A client once told me that I had a “helicopter perspective”, by which I guess he meant I had the ability to see the big picture. What he didn’t say was I was also rapidly developing the ability to go in a revolving door behind him and come out ahead of him. In other words, I was becoming an account person!
That troubled me. As does the entire subject of “perspective” I was lobbying so heavily for the other day. Because even perspective has to be kept in perspective. It isn’t seeing all the angles so you can bullshit your way through a meeting and come out with a conscience it should only take two or three single malts to Dry-Erase back to lily-white purity.
Perspective is about clearly seeing what’s going on at the moment, factoring in all that you know of the past and extrapolating as best you can what the future may hold. So you can give your client advice that has a modicum of net present value.

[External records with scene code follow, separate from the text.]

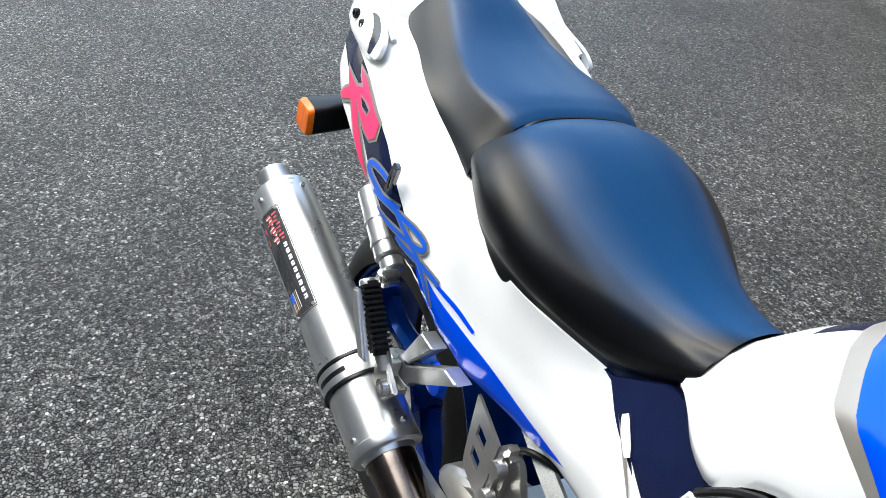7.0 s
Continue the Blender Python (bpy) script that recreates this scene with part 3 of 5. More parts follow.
# ---- cockpit ----
cock = new("handlebar")
cock.parent = bike
for s in (-1, 1):
    inner, outer = Vector((1.228, 0.09 * s, 0.916)), Vector((1.134, 0.27 * s, 0.822))
    d = (outer - inner).normalized()
    part("clip_on", rod(inner, inner + d * 0.09, 0.013), DULLBLACK, cock)
    g = inner + d * 0.085
    prof = [(0, 0), (0.023, 0), (0.023, 0.005)] + [(0.0165 + 0.0012 * (k % 2), 0.006 + 0.0042 * k) for k in range(24)] + [(0.019, 0.109), (0.019, 0.112), (0, 0.112)]
    gb = lathe(prof, 20)
    gb.transform(Matrix.Translation(g) @ d.to_track_quat("Y", "Z").to_matrix().to_4x4())
    part("grip", gb, GRIP, cock, "ribbed black rubber grip")
    e = g + d * 0.112
    part("bar_end", rod(e, e + d * 0.024, 0.0165, 0.0155, 20, 0.003), CASTALU, cock, "silver bar-end weight")
    part("switch_box", merge(block(inner + d * 0.062, (0.04, 0.045, 0.05), 0.01, (0, 12, 30 * s)), block(inner + d * 0.05 + Vector((0.02, 0, 0.004)), (0.03, 0.03, 0.03), 0.008)), BLACK, cock)
    part("kill_switch", block(inner + d * 0.062 + Vector((-0.012, 0, 0.028)), (0.012, 0.018, 0.008), 0.003), LABELRED, cock)
    lv = sweep([(1.282, 0.128 * s, 0.882), (1.268, 0.165 * s, 0.868), (1.25, 0.205 * s, 0.846), (1.235, 0.235 * s, 0.818), (1.228, 0.246 * s, 0.795)], [0.011, 0.0095, 0.007, 0.006, 0.007], 12, flat=1.3)
    part("lever", lv, ALU, cock, "polished alloy brake lever")
    part("lever_tip", lathe([(0, -0.01), (0.007, -0.008), (0.0095, 0), (0.007, 0.008), (0, 0.01)], 12, (1.228, 0.246 * s, 0.792)), ALU, cock)
    part("lever_mount", block((1.277, 0.125 * s, 0.884), (0.04, 0.05, 0.022), 0.008, (0, 0, 20 * s)), CASTALU, cock)
part("brake_reservoir", block((1.274, -0.15, 0.93), (0.056, 0.055, 0.052), 0.004, (0, 4, 12)), BLACK, cock, "square black brake fluid reservoir")
part("reservoir_cap", block((1.274, -0.15, 0.958), (0.058, 0.057, 0.008), 0.003, (0, 4, 12)), BLACK, cock)
part("reservoir_stay", rod((1.278, -0.14, 0.915), (1.28, -0.12, 0.885), 0.008), DULLBLACK, cock)
part("cable", sweep([(1.29, -0.13, 0.88), (1.325, -0.13, 0.885), (1.345, -0.1, 0.84), (1.34, -0.07, 0.76)], 0.004, 8), GRIP, cock)
part("hose_guide", rod((1.29, -0.155, 0.865), (1.305, -0.155, 0.885), 0.009), STEEL, cock)
dash = new("instrument_panel")
dash.parent = bike
part("pod", block((1.375, 0, 0.925), (0.075, 0.24, 0.09), 0.02, (0, -38, 0)), BLACK, dash, "black instrument pod")
for y, r in ((-0.065, 0.04), (0.02, 0.042), (0.09, 0.028)):
    dl = lathe([(0, 0), (r, 0), (r, 0.012), (r - 0.004, 0.018), (r - 0.006, 0.01), (0, 0.01)], 24)
    dl.transform(Matrix.Translation((1.34, y, 0.95)) @ Vector((-0.72, 0, 0.69)).to_track_quat("Y", "Z").to_matrix().to_4x4())
    part("dial", dl, BLACK, dash)
for s in (-1, 1):
    dome = lathe([(0, 0), (0.022, 0.002), (0.025, 0.02), (0.034, 0.028), (0.041, 0.04), (0.043, 0.055), (0.041, 0.07)], 28)
    dome.transform(Matrix.Translation((1.352, 0.075 * s, 0.845)) @ Vector((1, 0, -0.1)).to_track_quat("Y", "Z").to_matrix().to_4x4())
    part("headlamp_back", dome, DULLBLACK, dash, "domed black headlamp back")
rings = []
for u, hw, z0, z1 in ((1.366, .098, .775, .895), (1.37, .112, .762, .905), (1.42, .12, .758, .905), (1.46, .1, .765, .89), (1.49, .07, .78, .868)):
    rings.append([Vector((u, hw * math.copysign(abs(math.cos(a)) ** 0.45, math.cos(a)), (z0 + z1) / 2 + (z1 - z0) / 2 * math.copysign(abs(math.sin(a)) ** 0.45, math.sin(a)))) for a in (6.28318 * k / 36 for k in range(36))])
part("headlamp_bucket", loft(rings, True, True), BLACK, dash, "black moulded headlamp bucket")
for k in range(3):
    part("bucket_rib", block((1.4 + 0.026 * k, -.1195 + 0.004 * k, .84), (0.006, 0.008, 0.1), 0.003), BLACK, dash)
part("lower_bracket", merge(block((1.35, -.02, .762), (0.17, 0.2, 0.045), 0.012, (0, -4, 0)), block((1.385, -.105, .79), (0.05, 0.03, 0.024), 0.005)), BLACK, dash, "black fairing bracket")
part("steering_head", merge(rod((1.33, 0, .69), (1.25, 0, .88), .034, .03, 20, .004), block((1.285, -.02, .8), (0.05, 0.13, 0.1), 0.014, (0, 23, 0)), block((1.285, -.03, .9), (0.075, 0.14, 0.05), 0.014, (0, -10, 0))), DULLBLACK, cock, "black steering head")
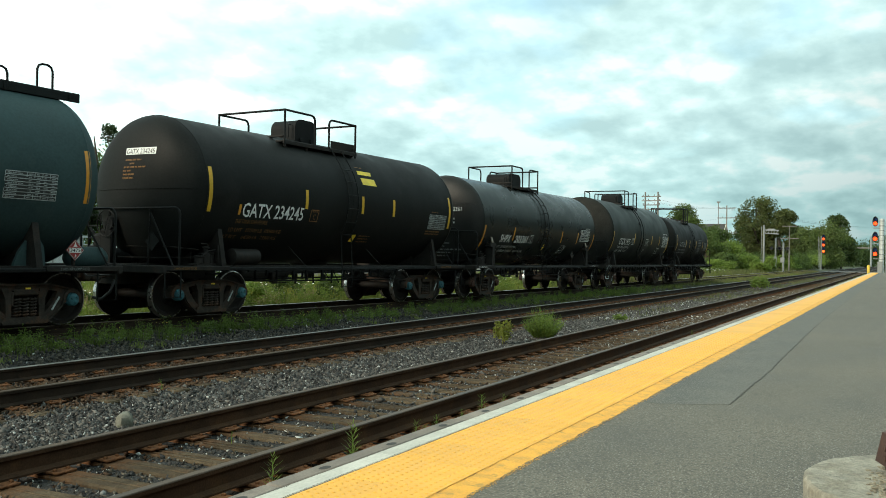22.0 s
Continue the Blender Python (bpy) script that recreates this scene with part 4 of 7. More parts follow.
            for ya, yb in ((0.6, 0.6), (-0.55, -0.55), (-1.25, -0.5))[:3 if brace else 1]:
                part("railing_post", Shape().tube([(xr, ya, 1.02), (xr - sx * 0.05, yb, rail_z - 0.01)], 0.017, 6), RAIL_PIPE, self.root)
            # side steps
            for sy in (-1, 1):
                xs = sx * (self.face - 0.75)
                s = Shape().tube([(xs - 0.2, sy * 1.42, 0.95), (xs - 0.2, sy * 1.42, 0.44), (xs + 0.2, sy * 1.42, 0.44), (xs + 0.2, sy * 1.42, 0.95)], 0.018, 6)
                step = part("step_stirrup", s, RAIL_PIPE, self.root)
                if white_step and sx < 0:
                    s = Shape().tube([(xs - 0.2, sy * 1.425, 0.56), (xs - 0.2, sy * 1.425, 0.44), (xs + 0.2, sy * 1.425, 0.44), (xs + 0.2, sy * 1.425, 0.56)], 0.0225, 6)
                    part("step_paint", s, WORN_PAINT, step, "white-painted step tread")
            # coupler with knuckle and shank
            s = Shape().box((sx * (self.face - 0.38), 0, 0.86), (0.5, 0.15, 0.17), 0.02)
            s.box((sx * (self.face - 0.1), 0.02, 0.86), (0.26, 0.3, 0.28), 0.05)
            s.box((sx * (self.face + 0.02), -0.1 * sx, 0.86), (0.16, 0.12, 0.27), 0.04)
            part("coupler", s, TRUCK_RUST, self.root)
            s = Shape().tube([(xe, sx * -1.35, 0.9), (xe + sx * 0.12, sx * -1.2, 0.88), (xe + sx * 0.16, sx * -0.4, 0.83), (xe + sx * 0.3, 0, 0.98)], 0.014, 6)
            part("uncoupling_lever", s, RAIL_PIPE, self.root)
            if hose:
                s = Shape().tube([(sx * (self.face - 0.35), sx * 0.3, 0.75), (sx * (self.face - 0.25), sx * 0.3, 0.52), (sx * (self.face - 0.1), sx * 0.22, 0.38), (sx * self.face, sx * 0.1, 0.42)], 0.028, 8)
                part("air_hose", s, SIGNAL_BLACK, self.root)
        # brake wheel, gear and air reservoir on one end
        end = self.half if brake > 0 else self.rear
        xb = brake * (end + rail_out - 0.02)
        ring = [(xb + brake * 0.1, 0.55 + 0.27 * math.cos(a), 1.85 + 0.27 * math.sin(a)) for a in [i * math.pi / 8 for i in range(16)]]
        s = Shape().tube(ring, 0.014, 6, closed=True)
        for a in (0.3, 1.9, 3.5, 5.0):
            s.tube([(xb + brake * 0.1, 0.55, 1.85), (xb + brake * 0.1, 0.55 + 0.27 * math.cos(a), 1.85 + 0.27 * math.sin(a))], 0.01, 5)
        part("brake_wheel", s, RAIL_PIPE, self.root)
        s = Shape().lathe([(xb - 0.06, 0.13), (xb + 0.04, 0.16), (xb + 0.07, 0.06)], 16, "x", (0, 0.55, 1.85))
        s.box((xb, 0.62, 1.38), (0.12, 0.34, 0.72), 0.03)
        s.box((xb - brake * 0.05, 1.0, 1.22), (0.16, 0.6, 0.36), 0.05)
        s.box((xb - brake * 0.02, 0.9, 1.5), (0.12, 0.3, 0.3), 0.06)
        s.tube([(xb, 0.75, 1.4), (xb - brake * 0.1, 1.25, 1.75), (xb - brake * 0.1, 1.35, 1.05)], 0.03, 6)
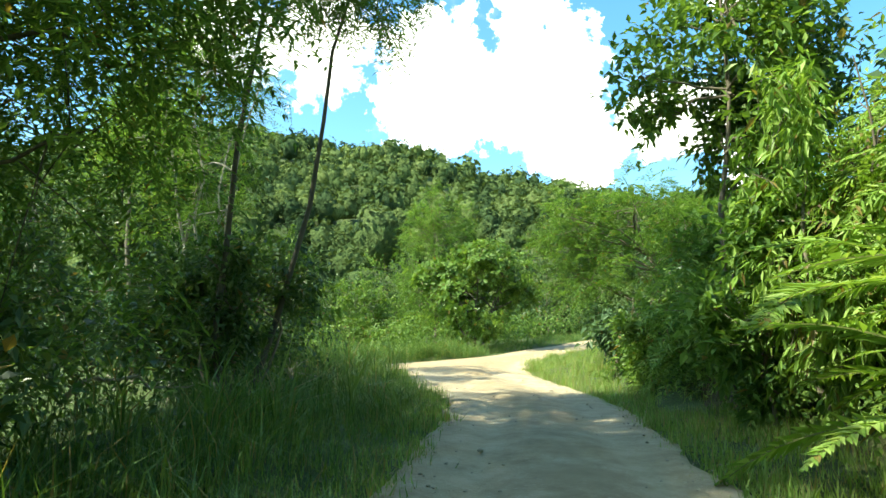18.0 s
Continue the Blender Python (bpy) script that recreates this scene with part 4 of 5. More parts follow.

For example, you’ve heard the expression “looking through the wrong end of the telescope”? Well, I just went through an experience with a client–and it isn’t the first time–where he was looking through the right end of the telescope, but the picture he was getting was all wrong. What he was telling me was that he wanted his brand to follow in the footsteps of Apple, Nike or any number of other marketing icons. Certainly a laudable objective. However, what he was failing to see was how long it took those brands to attain that stature. Unbeknownst to him, his “telescope” was not only compressing physical space, it was also compressing time. And that “perspective” can lead to no end of heartache.
Many people have said it, but I heard it first from Marty Puris when he described his agency, Ammirati & Puris as being “an overnight success ten years in the making.” That’s how things work, in life, advertising, sex of the mutually rewarding variety, you name it. They take time and often a lot more time than the average person initially had in mind. But advertising, more’s the pity, is not one of those devices like they had on the bridge of the Enterprise that can simply beam you where you want to be. (Actually, that’s lucky for some clients or I would have long ago beamed them to a place not well known for its sunsets or sunrises.)
Which is why I would suggest that any client with this sort of lofty objective in mind go back and take a look at what Apple or Nike was doing 20 or 30 years ago. To get some perspective, and see just how long it took these brands to get where they are today. Not so these clients will then abandon the mission. But rather, so they realize what a painfully slow, methodical trek getting there is bound to be.
Honestly, I wish some of the telescopes clients are so found of looking through were like the trick ones the Little Rascals had. You know, the kind where after you take it away from your face it leaves a black smudge all around the eye you had pressed to it? That way they could look in the mirror and see the only thing that trying to compress a 30-year accomplishment into 3 months is likely to get them.